GlaxoSmithKline has once again hit the acquisition trail and snapped up Sirtris Pharmaceuticals of the USA for $720 million, or $22.50 per share, a cash deal that represents a massive 84% premium on the latter’s stock price last night.

Sirtris specialises in sirtuins, a recently discovered class of enzymes that control the aging process, and has been developing SIRT1 activitators for the treatment of type 2 diabetes. Moncef Slaoui, chairman of GSK’s R&D efforts, said that "modulation of this family of enzymes is a potentially transformative science that could address diseases associated with metabolism and ageing such as diabetes, muscle wasting, and neurodegeneration”.

He claimed that the acquisition continues GSK’s strategy of “pursuing the best new science, externally or internally” to bring new medicines and value to the GSK pipeline. Dr Slaoui also stressed that the firm intends to retain all of Sirtris’ employees “and continue the entrepreneurial and innovative culture they created”.

The deal was announced just days after Sirtris announced positive top-line data from its twice-daily dosing study of SRT501, the company's proprietary formulation of resveratrol.
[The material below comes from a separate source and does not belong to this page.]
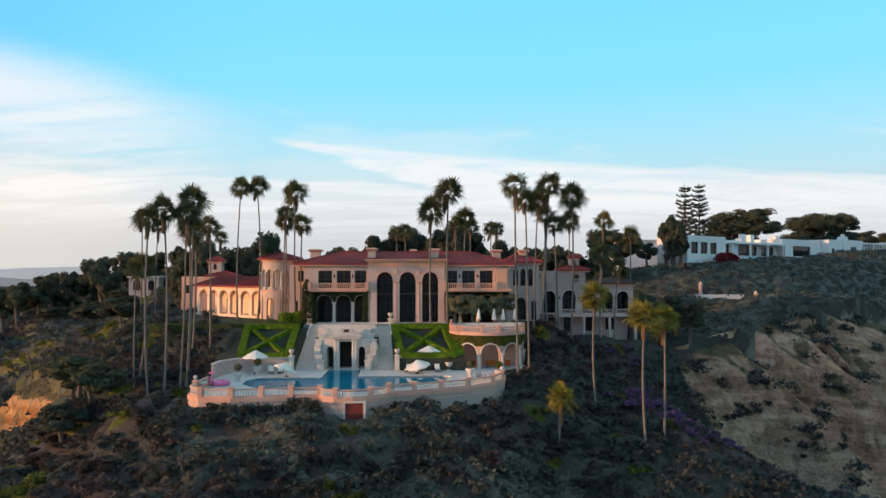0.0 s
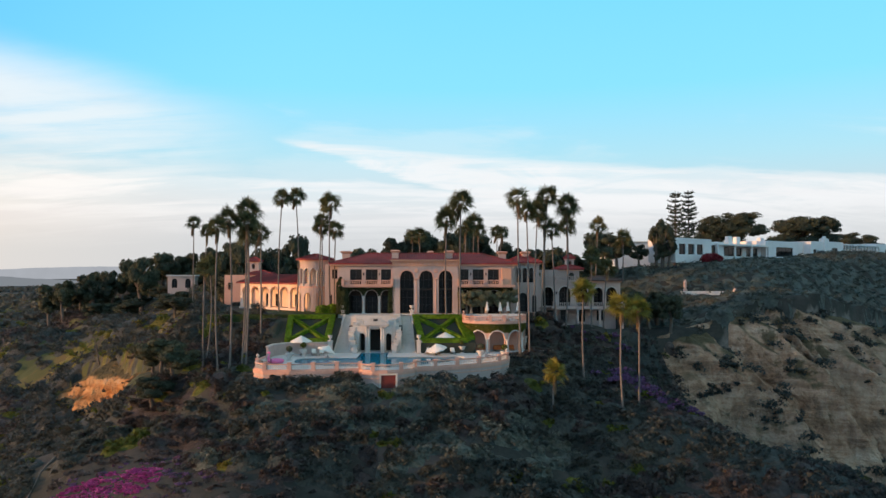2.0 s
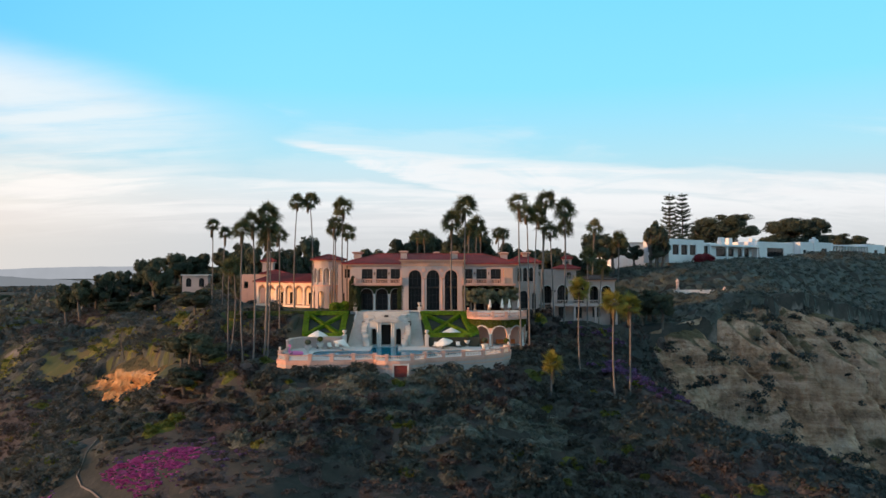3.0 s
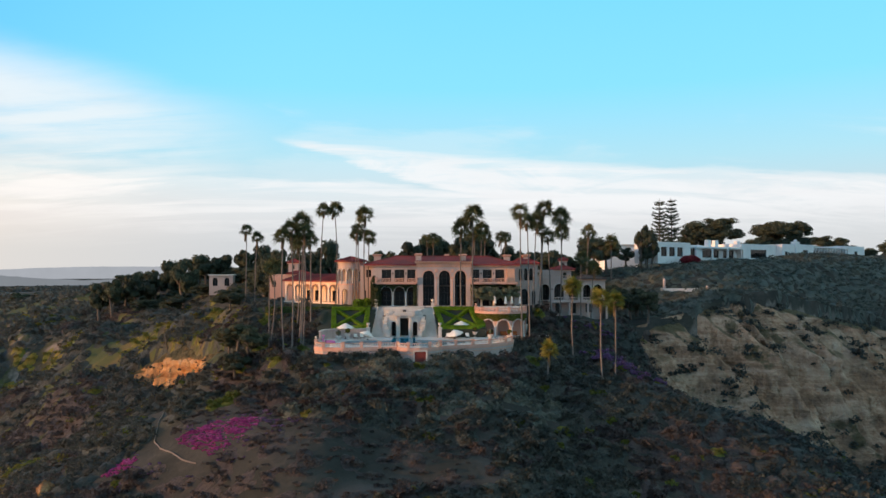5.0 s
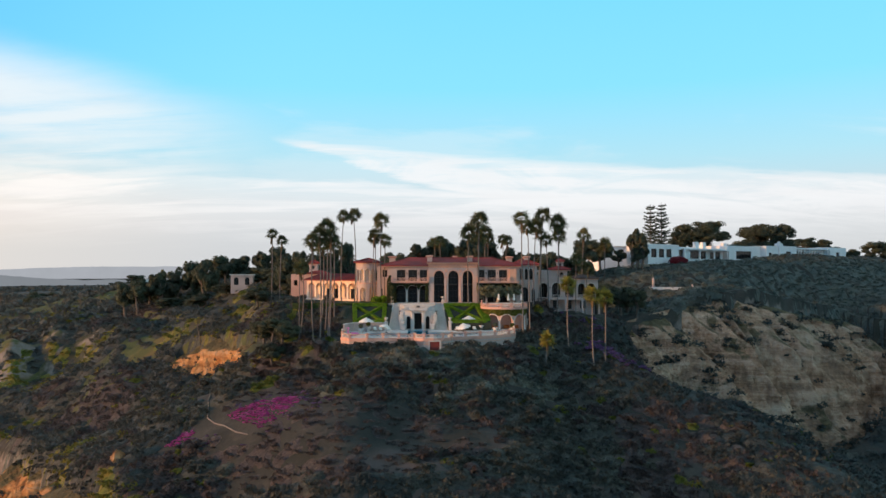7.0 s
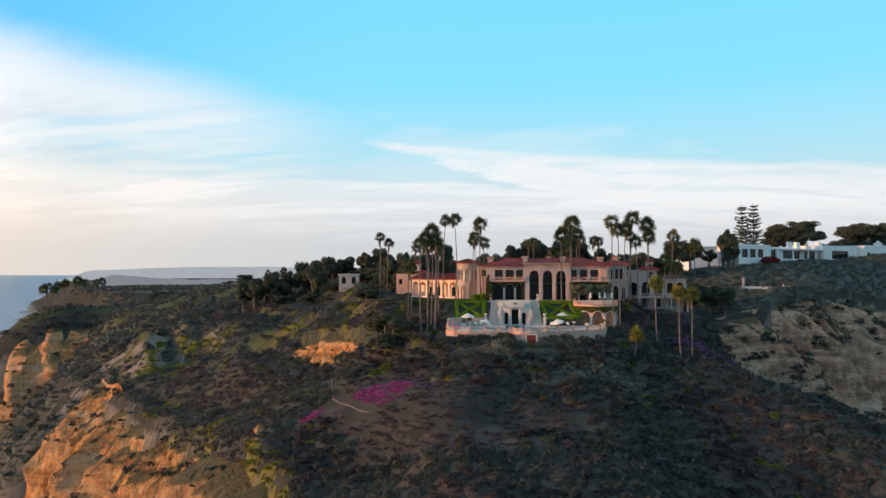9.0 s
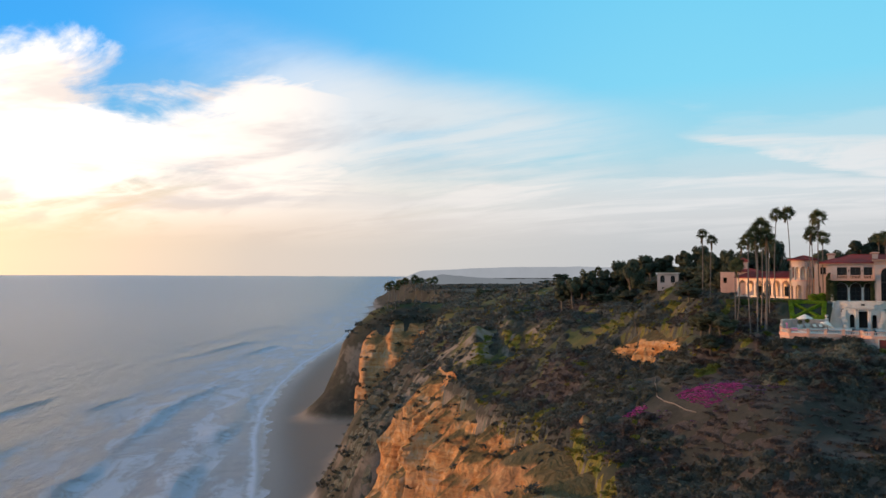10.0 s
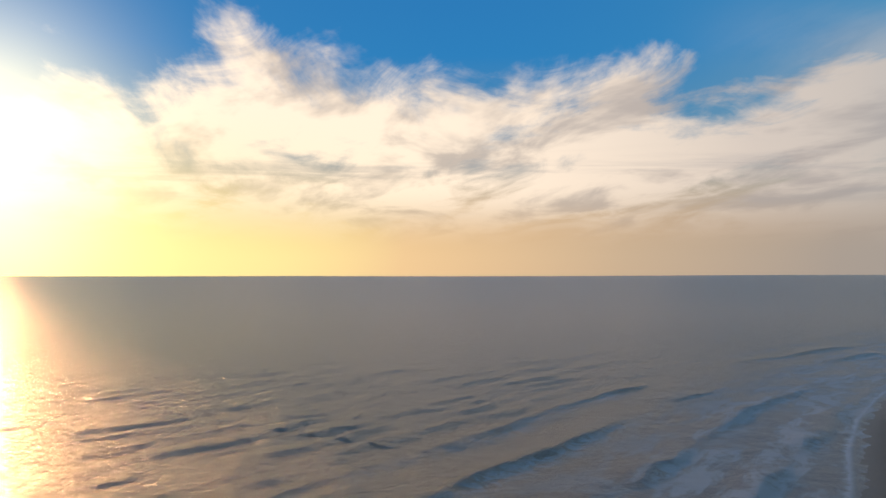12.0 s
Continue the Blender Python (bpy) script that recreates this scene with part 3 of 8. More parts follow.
BREAKLINES = [
    [(-27, -33, -4.9), (-20, -36.3, -5.0), (-12, -36.3, -5.1), (-5, -37.4, -5.7), (2, -34, -5.2), (8, -30, -5.2), (14, -26, -5.6)],
    [(-18, -43, -8.2), (-24, -45, -10.5), (-30, -40, -9.8), (-38, -37.5, -12.8), (-48, -36, -15)],             # bank above the flower shelf   # foot of the terrace wall
    [(-1, -46, -9.8), (-4, -60, -14), (-4, -82, -20), (0, -115, -31), (8, -170, -55)],              # spur below the pool
    [(-30, -46, -12), (-46, -50, -14.5), (-48, -64, -17.5), (-36, -85, -23)],                       # flower shelf
    [(-34, -24, -6.2), (-41, -13, -6.2), (-46, -4, -4.6), (-53, 5, -5.0), (-60, 16, -6.8), (-64, 24, -7.8)],     # head of the outcrop
    [(-52, -26, -17), (-60, -14, -18.5), (-70, 2, -20), (-80, 14, -19), (-90, 30, -17)],                 # ravine to the west
    [(-72, -18, -24), (-87, 0, -27), (-92, 6, -23), (-112, 24, -28), (-114, 37, -23), (-132, 76, -24)],         # seaward flank of the ravine
    [(-90, 62, -9), (-110, 99, -7), (-127, 116, -9), (-143, 149, -5.5), (-168, 138, -16)],
    [(-26, -22, -4.6), (-37, -10, -3.0), (-42, 8, 1.0), (-48, 30, 3)],                              # shelf of the arcade
    [(-22, -3, 1.4), (-34, 4, 1.7), (8, -3, 1.5), (14, 0, 1.6)],
    [(-60, 40, -1), (-78, 62, -3), (-144, 165, -5), (-173, 200, -6)],                               # western slope
    [(-175, 120, -22), (-240, 200, -22)],
    [(0, 20, 2.0), (0, 60, 3), (20, 110, 6), (60, 160, 10)],
    [(-60, 80, 4), (-90, 150, 6), (-140, 230, 4), (-174, 296, -1.5), (-222, 381, -5), (-290, 560, -14)],
    [(15.5, -21, -5.2), (16.5, -15, -4.4), (20, -9, -3.6), (25, -2, -1.2)],
    [(22, 3, 0.2), (30, 3.5, 0.0), (38, 4, -0.8)],
    [(28, -6, -6.5), (19, -33, -10.0), (24, -60, -20), (32, -100, -36)],                             # eastern shoulder
    [(42, -2, -9), (48, -17, -20), (61, 5, -24.5), (76, -8, -31), (98, -34, -44), (140, -90, -66)],   # gully floor
    [(42, 20, -2), (52, 18, -1.2), (62, 24, 2), (72, 30, 4.6), (84, 31, 4.4), (94, 36, 2.6), (108, 48, 0.5), (124, 64, -2), (150, 80, -4)],
    [(62, 66, 10.2), (84, 72, 12.0), (112, 94, 13.8), (152, 124, 16.0), (190, 154, 16)],                 # neighbour's plateau
    [(170, 90, 2), (230, 110, 0), (330, 120, 0)],
    [(120, 260, 15), (0, 300, 9), (300, 300, 20), (600, 700, 24)],
    [(-300, 900, -13), (-500, 1500, -10), (-700, 2400, 4), (-1400, 4400, 30)],
    [(200, 900, 8), (200, 1500, 10), (0, 3000, 26), (900, 4300, 60)],
    [(-280, 300, -15), (-318, 296, -15), (-300, 420, -20), (-340, 600, -24), (-480, 900, -22), (-640, 1200, -18)],       # far headland
]
RIM = [(42, 12, -4), (47, 11, -3), (53, 12.5, -1.6), (62, 18, 1.2), (73, 25, 4.2), (84, 27.5, 4.2), (92, 31, 2.2), (100, 37, -0.4), (112, 46, -2), (126, 60, -4), (140, 78, -7)]


OUTCROP = [(-38, -17, -8.5), (-42.5, -11, -6.8), (-47.5, -5.5, -5.6), (-52.5, 0.5, -5.8), (-58, 8, -6.8), (-63.5, 16, -8), (-68, 23, -10), (-72, 30, -12.5)]
_, SOFT_A = to_line(np.array([-165.0]), np.array([72.0]), CREST)
_, SOFT_B = to_line(np.array([-274.0]), np.array([246.0]), CREST)
HUNG = [(RIM, 38, 20, -1), (OUTCROP, 10, 5.0, 1)]   # crest, fall, lean, side


def carve(x, y, z):
    """Cuts the ground back behind the hung rock faces."""
    for line, fall, lean, side in HUNG:
        d, _ = to_line(x, y, line)
        t = d * side
        box_ = (t > 0) & (t < lean * 1.9)
        if not box_.any():
            continue
        p = along(line, 4.0)
        xs, ys, tt = x[box_], y[box_], t[box_]
        q = (xs[:, None] - p[None, :, 0]) ** 2 + (ys[:, None] - p[None, :, 1]) ** 2 + 1.0
        w = q**-2.0
        zr = (w * p[:, 2]).sum(1) / w.sum(1)
        idx = q.argmin(1)
        ends = smooth(np.minimum(idx, len(p) - 1 - idx), 0.0, 5.0 if fall > 20 else 1.5)
        cut = zr - fall * (np.minimum(tt, lean) / lean) ** 0.667 - 0.2 * fall * smooth(tt, 0, 6)
        k = smooth(tt, lean * 1.9, lean * 1.2) * ends
        low = np.minimum(z[box_], cut)
        z[box_] = z[box_] * (1 - k) + low * k
    return z


def land(x, y):
    """The height of the ground without its cliffs' relief."""
    x, y = np.asarray(x, float), np.asarray(y, float)
    flat = np.stack([x.ravel(), y.ravel()], 1)
    pts = np.concatenate([along(line, 8.0) for line in BREAKLINES])
    z = np.empty(len(flat))
    for k in range(0, len(flat), 20000):
        f = flat[k : k + 20000]
        q = (f[:, None, 0] - pts[None, :, 0]) ** 2 + (f[:, None, 1] - pts[None, :, 1]) ** 2 + 6.0
        w = q**-1.7
        z[k : k + 20000] = (w * pts[:, 2]).sum(1) / w.sum(1)
    z = z.reshape(x.shape)
    d, _ = to_line(x, y, CREST)
    # towards the crest the ground takes up the crest's own height
    pc = along(CREST, 10.0)
    near = np.abs(d) < 120
    if near.any():
        q = (x[near][:, None] - pc[None, :, 0]) ** 2 + (y[near][:, None] - pc[None, :, 1]) ** 2 + 4.0
        w = q**-2.0
        zc = (w * pc[:, 2]).sum(1) / w.sum(1)
        k = smooth(np.abs(d[near]), 26, 0)
        z[near] = z[near] * (1 - k) + zc * k
    return z, d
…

The Phase Ib study found that patients receiving 2.5g twice a day of the compound had significantly lower blood glucose levels at the test's two-hour time point compared with the placebo group.

SRT501 is also currently being tested in a Phase IIa study in combination with metformin, and results are expected in the second half of this year.

Avodart/Flomax combo gets BPH approval
On a busy day for GSK, which will be announcing its first quarter financials later today, the firm said that it has received regulatory approval in Sweden for its 5-alpha reductase inhibitor Avodart (dutaseride) to be used in combination with Boehringer Ingleheim’s Flomax (tamsulosin), for the treatment of patients with moderate-to-severe benign prostatic hyperplasia symptoms.

Approval was granted through the European Mutual Recognition Variation Procedure, with Sweden acting as the reference member state. Further approvals are anticipated in the coming months across the rest of Europe.

The green light was based on positive two-year results from the ongoing CombAT study, which showed that combination therapy with dutasteride and tamsulosin provides significantly superior and sustained improvements over two years in symptoms, peak urinary flow and quality-of-life versus either monotherapy, in men with moderate-to-severe BPH symptoms.